Brownfield, representing Giddings, reminded the jurors that their decision must be based on “not what you think happened, not what you suspect happened, but it’s whether this case has been proven beyond a reasonable doubt.”

If Giddings and Huntzinger had a plan, Brownfield said, it “sucked.”

“You’re going to go there without a mask, without gloves, and rob these people?” he asked. “… They came there with a plan to rob and steal, and what did they get? Nothing. That is ridiculous.”

Brownfield pointed out that Harrison was high on meth, and “a pretty big guy.” (According to testimony he was 5 feet 11 inches and 230 pounds.)

“The main question is did he have a gun,” Brownfield said. “If he has a gun then it’s two guys pointing a gun at each other. The first one to shoot is in self-defense.”

Haug has admitted there was a gun in her house, and she disposed of it along with a lot of marijuana.

“But did Mr. Harrison have a gun? Why else would you throw the gun out the window if Mr. Harrison didn’t have it?” Brownfield asked.

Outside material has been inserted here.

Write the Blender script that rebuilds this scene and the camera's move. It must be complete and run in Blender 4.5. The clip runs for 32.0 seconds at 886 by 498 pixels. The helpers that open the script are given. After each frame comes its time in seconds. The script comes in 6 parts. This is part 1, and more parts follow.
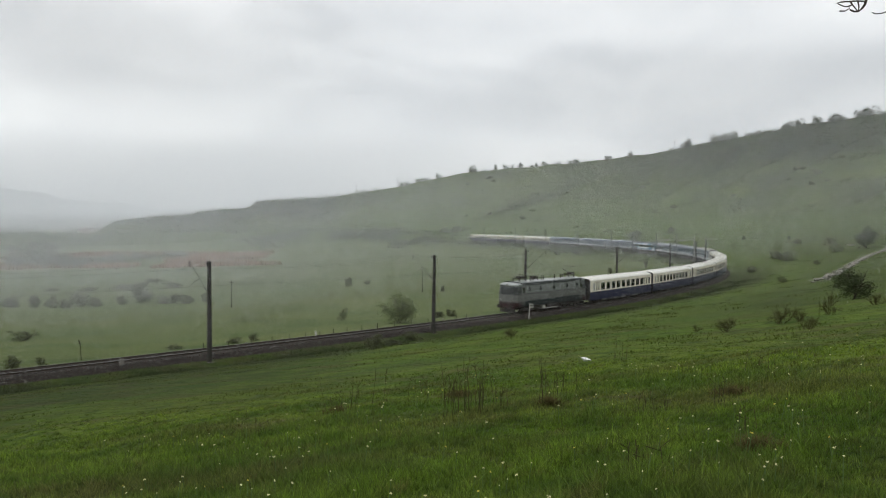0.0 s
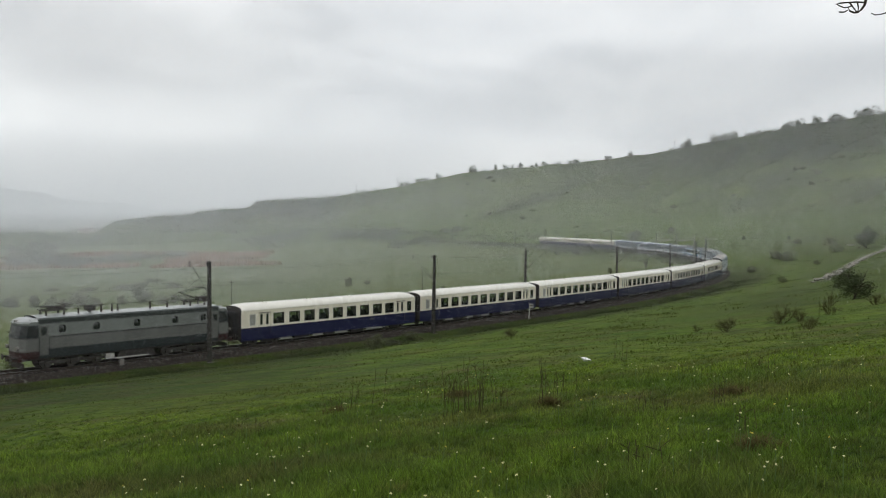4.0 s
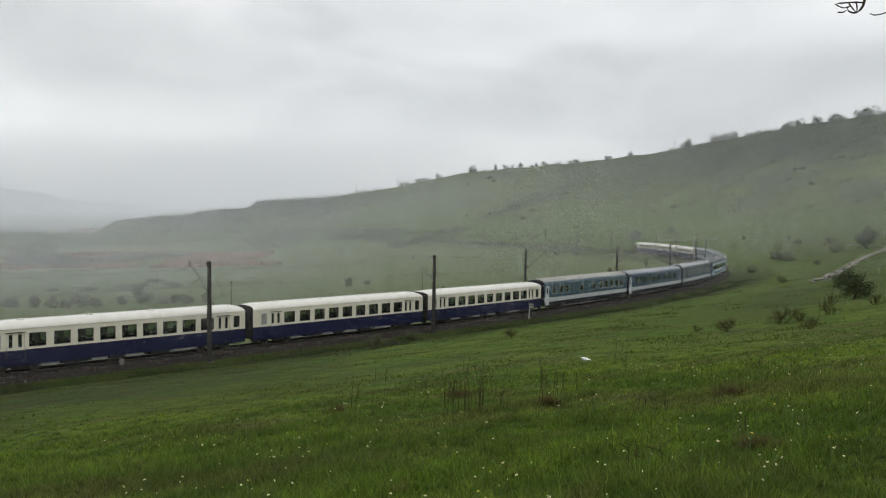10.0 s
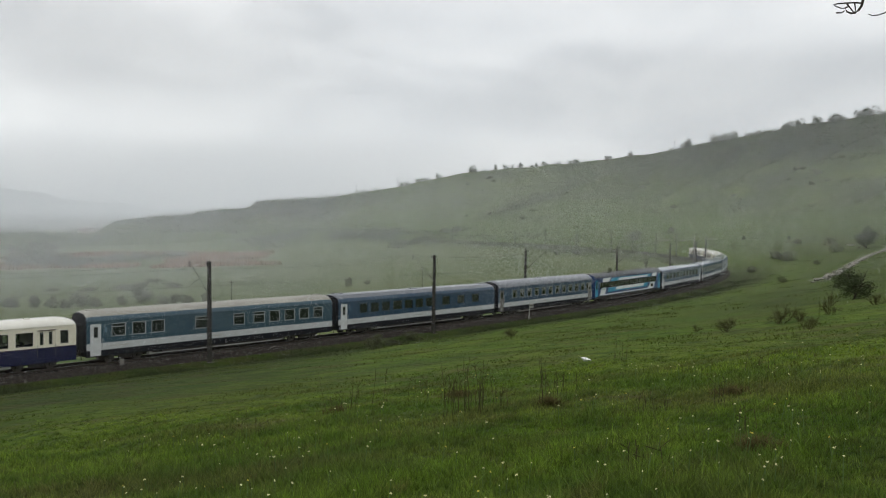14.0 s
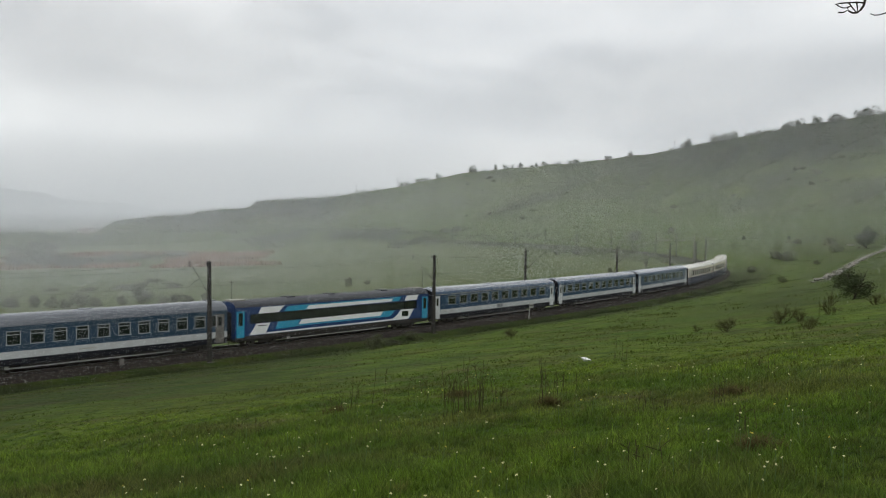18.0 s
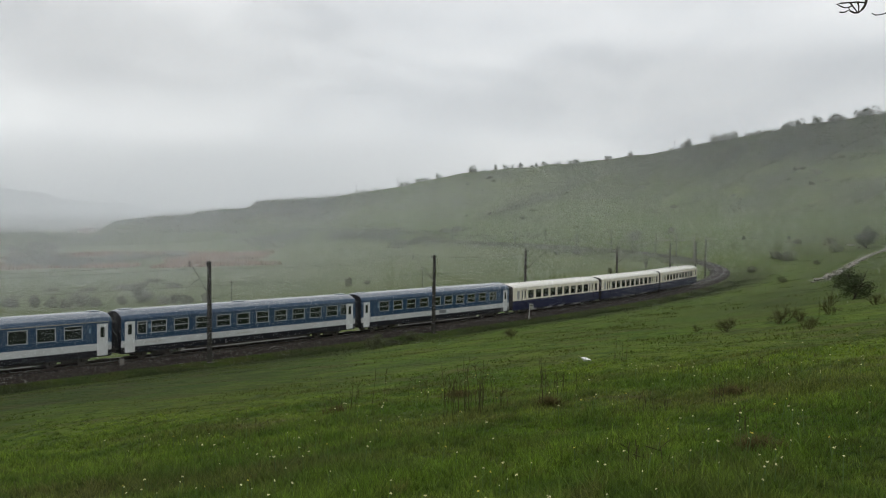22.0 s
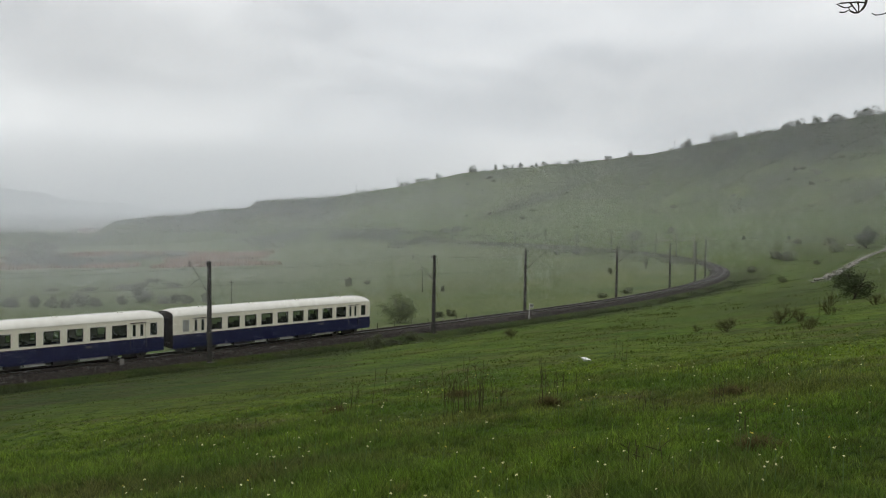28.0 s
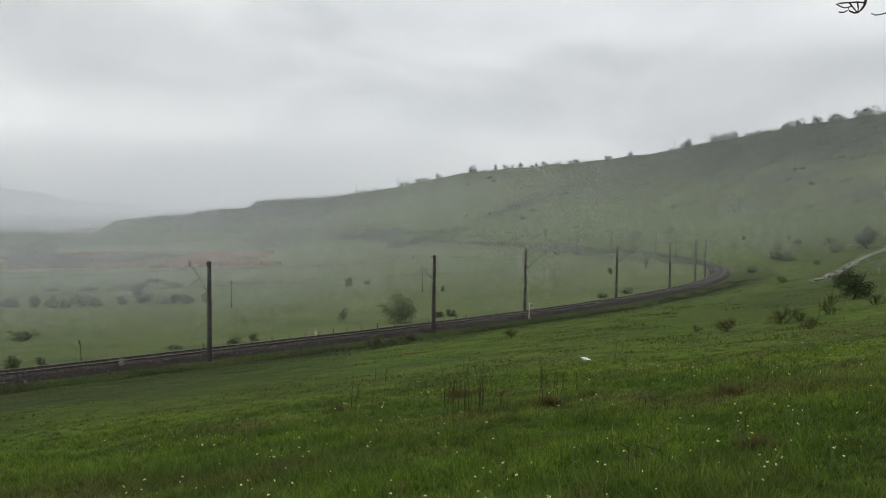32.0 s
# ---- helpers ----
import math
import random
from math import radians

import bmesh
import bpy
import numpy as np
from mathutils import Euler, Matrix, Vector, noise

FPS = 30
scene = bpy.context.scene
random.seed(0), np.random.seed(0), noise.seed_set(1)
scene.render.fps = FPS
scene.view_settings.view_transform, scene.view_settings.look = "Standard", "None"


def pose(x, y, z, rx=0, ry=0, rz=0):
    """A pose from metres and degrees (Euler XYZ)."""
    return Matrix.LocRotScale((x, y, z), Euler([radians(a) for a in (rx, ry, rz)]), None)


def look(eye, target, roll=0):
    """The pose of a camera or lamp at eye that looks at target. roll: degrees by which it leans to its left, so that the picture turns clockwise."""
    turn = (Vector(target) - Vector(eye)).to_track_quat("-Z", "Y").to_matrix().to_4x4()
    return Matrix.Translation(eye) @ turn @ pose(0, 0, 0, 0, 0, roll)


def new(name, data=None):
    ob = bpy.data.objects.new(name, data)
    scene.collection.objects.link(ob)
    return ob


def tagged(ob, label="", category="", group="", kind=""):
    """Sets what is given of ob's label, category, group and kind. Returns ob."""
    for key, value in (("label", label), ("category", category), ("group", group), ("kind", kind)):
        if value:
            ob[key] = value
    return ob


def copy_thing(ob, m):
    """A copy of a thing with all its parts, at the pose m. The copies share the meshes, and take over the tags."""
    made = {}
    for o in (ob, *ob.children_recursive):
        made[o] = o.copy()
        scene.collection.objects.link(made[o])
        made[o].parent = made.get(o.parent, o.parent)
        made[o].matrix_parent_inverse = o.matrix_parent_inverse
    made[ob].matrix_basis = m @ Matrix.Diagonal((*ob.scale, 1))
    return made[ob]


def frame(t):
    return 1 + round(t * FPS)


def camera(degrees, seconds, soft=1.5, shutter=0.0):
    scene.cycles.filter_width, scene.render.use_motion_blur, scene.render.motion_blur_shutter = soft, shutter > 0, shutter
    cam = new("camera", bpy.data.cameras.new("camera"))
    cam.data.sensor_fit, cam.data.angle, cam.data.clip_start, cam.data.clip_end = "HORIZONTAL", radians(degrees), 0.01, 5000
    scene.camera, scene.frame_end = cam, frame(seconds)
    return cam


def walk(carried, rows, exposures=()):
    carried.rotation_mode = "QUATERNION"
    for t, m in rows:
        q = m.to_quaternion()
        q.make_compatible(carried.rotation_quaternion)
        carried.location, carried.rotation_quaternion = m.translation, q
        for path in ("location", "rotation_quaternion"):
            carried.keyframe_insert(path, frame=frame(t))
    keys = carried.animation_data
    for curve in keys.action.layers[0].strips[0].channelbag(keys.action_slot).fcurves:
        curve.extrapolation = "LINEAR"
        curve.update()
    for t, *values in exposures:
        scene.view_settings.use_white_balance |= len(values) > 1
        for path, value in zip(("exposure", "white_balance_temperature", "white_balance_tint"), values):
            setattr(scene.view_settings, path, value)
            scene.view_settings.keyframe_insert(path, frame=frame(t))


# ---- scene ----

Haug initially said she had no gun. But during a preliminary hearing in fall 2015 she admitted there was one. During this trial she testified that the gun belonged to her caregiver’s mother and was unregistered, and she was trying to protect the mother. The gun reportedly was stored in a holster in her room.

During the trial jurors were allowed to submit written questions. Brownfield said a juror had asked the most important question in the trial: “If the gun was in a holster, why take it out and throw it out the window?”

Brownfield said the explanation is that Haug took the gun from her son after he was shot and lay dying.

Much has been made of the fact that Haug was more focused on getting rid of her marijuana and the gun than on tending to her dying son.

But Brownfield said he believes Haug was trying to shield her son and conceal his actions.

“I think she’s falling on the sword and trying to get a conviction for Trevor,” he said. “This home-invasion narrative is what they came up with.”